◆ **Exercise requirements**: Quote all lines below exactly. Images stay out.

◆ **Collected data**:
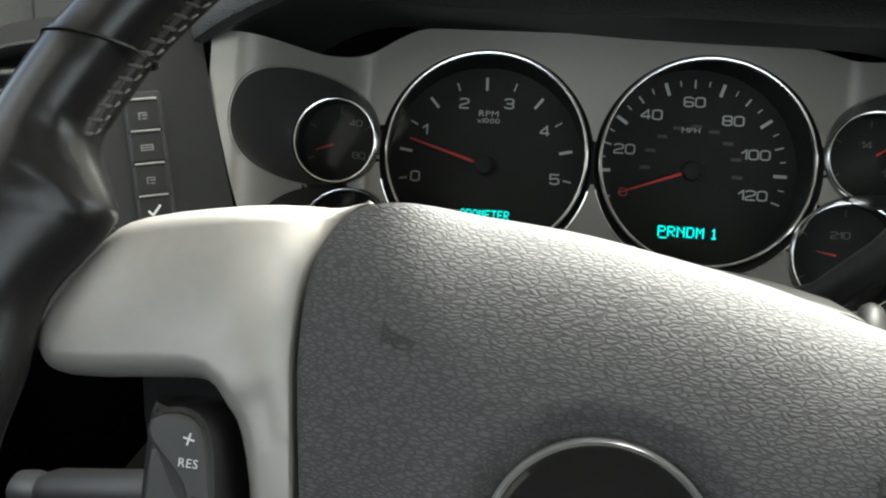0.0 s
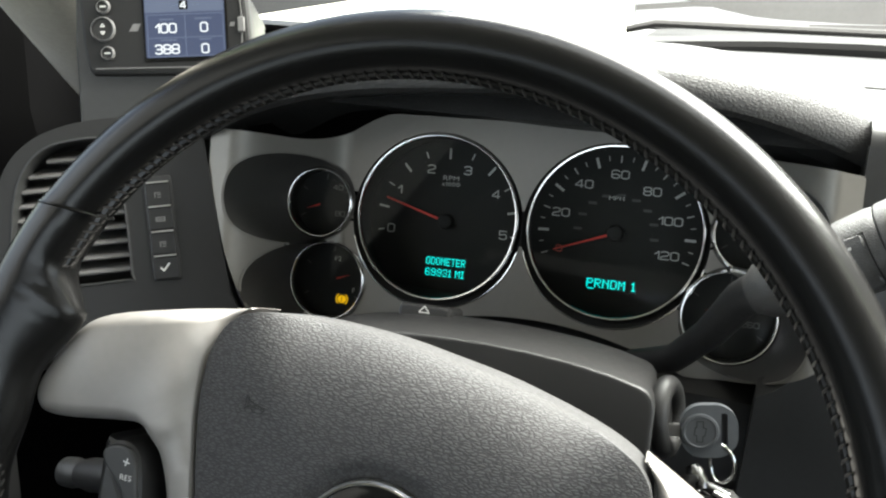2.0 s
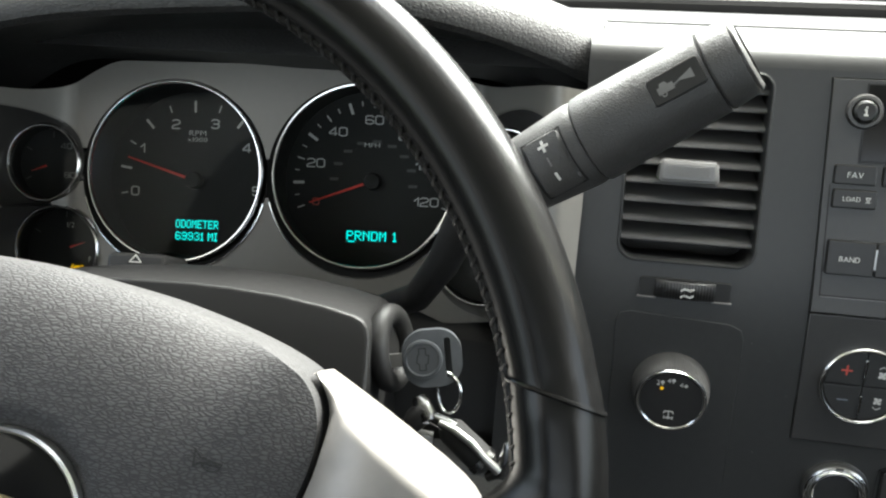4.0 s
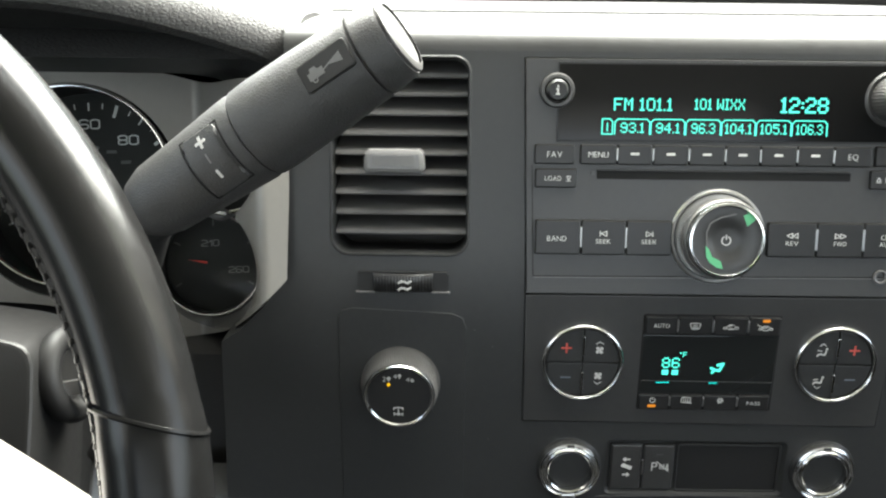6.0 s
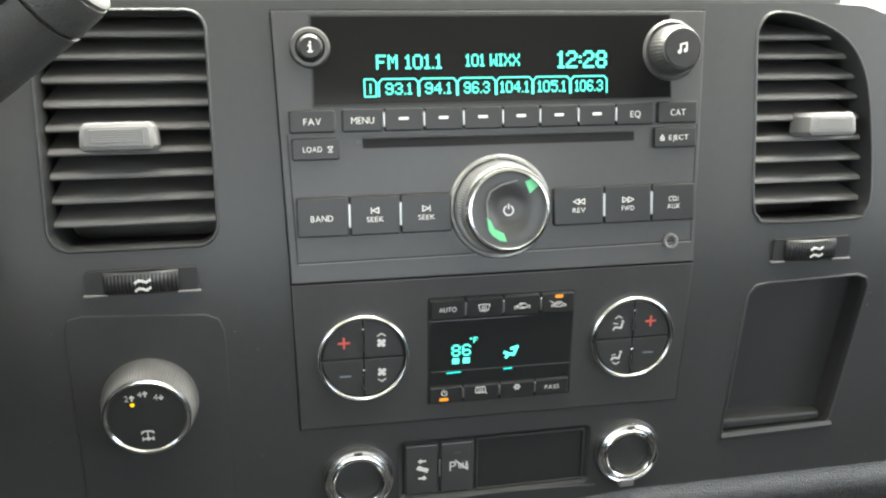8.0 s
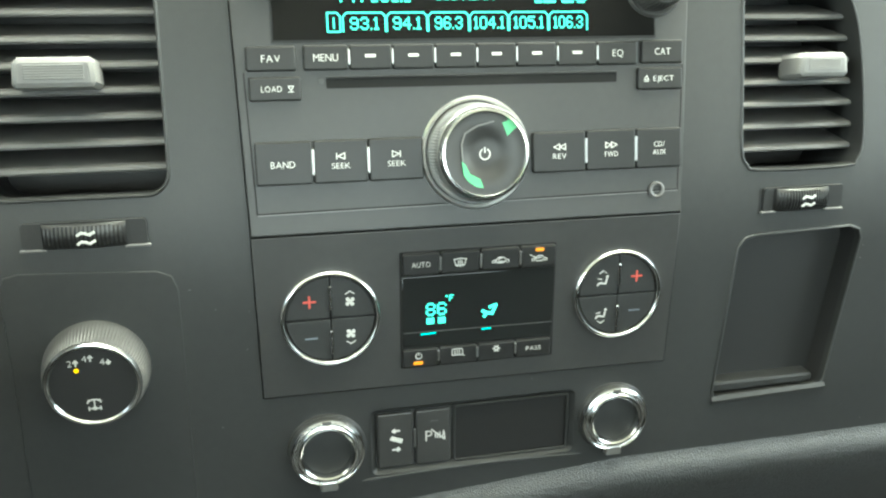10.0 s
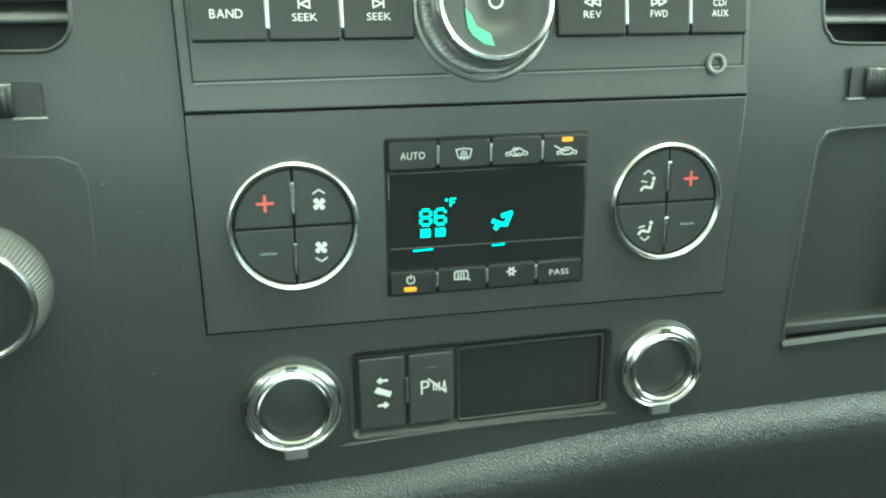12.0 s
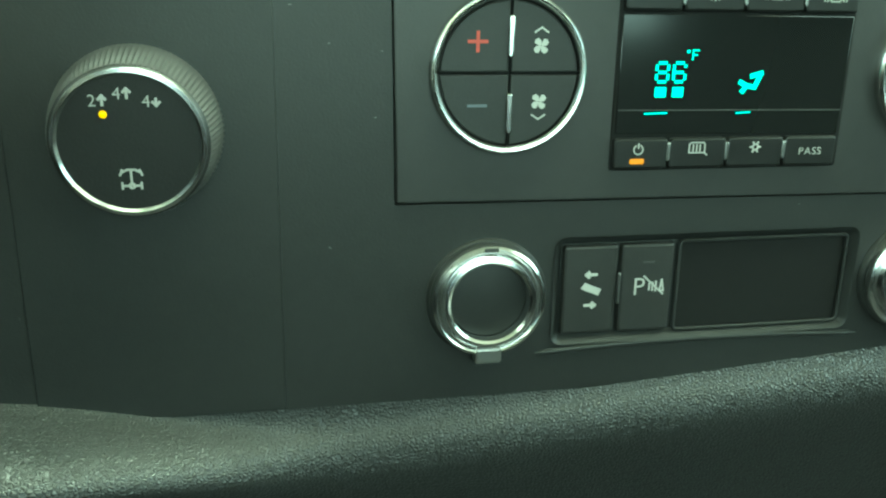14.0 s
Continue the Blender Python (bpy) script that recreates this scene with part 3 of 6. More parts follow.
def quad_loft(name, rows, material, label, category, kind="structure"):
    bm = bmesh.new()
    loft(bm, rows, closed=False)
    return solo(name, bm, material, Matrix.Identity(4), label, category, kind=kind, scale=1.0)


def slab(name, x0, x1, y0, y1, z0, z1, material, label, category, kind="structure"):
    bm = bmesh.new()
    prism(bm, [(x0, y0), (x1, y0), (x1, y1), (x0, y1)], z0, z1, 0)
    return solo(name, bm, material, Matrix.Identity(4), label, category, kind=kind, scale=1.0)


# carpet and trim are coloured near-black to stand in for the cab's shade
carpet = mat("shaded_cab_carpet", (0.004, 0.004, 0.0042), 0.95, bump=0.6, scale=500)
trim_dark = mat("shaded_door_trim", (0.004, 0.004, 0.0042), 0.9, bump=0.2, scale=800, cells=True, spec=0.0)
roofmat = mat("headliner_cloth", (0.36, 0.35, 0.32), 0.95, bump=0.3, scale=900)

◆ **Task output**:
0.0 s
2.0 s
4.0 s
6.0 s
8.0 s
10.0 s
12.0 s
14.0 s
Continue the Blender Python (bpy) script that recreates this scene with part 3 of 6. More parts follow.
def quad_loft(name, rows, material, label, category, kind="structure"):
    bm = bmesh.new()
    loft(bm, rows, closed=False)
    return solo(name, bm, material, Matrix.Identity(4), label, category, kind=kind, scale=1.0)


def slab(name, x0, x1, y0, y1, z0, z1, material, label, category, kind="structure"):
    bm = bmesh.new()
    prism(bm, [(x0, y0), (x1, y0), (x1, y1), (x0, y1)], z0, z1, 0)
    return solo(name, bm, material, Matrix.Identity(4), label, category, kind=kind, scale=1.0)


# carpet and trim are coloured near-black to stand in for the cab's shade
carpet = mat("shaded_cab_carpet", (0.004, 0.004, 0.0042), 0.95, bump=0.6, scale=500)
trim_dark = mat("shaded_door_trim", (0.004, 0.004, 0.0042), 0.9, bump=0.2, scale=800, cells=True, spec=0.0)
roofmat = mat("headliner_cloth", (0.36, 0.35, 0.32), 0.95, bump=0.3, scale=900)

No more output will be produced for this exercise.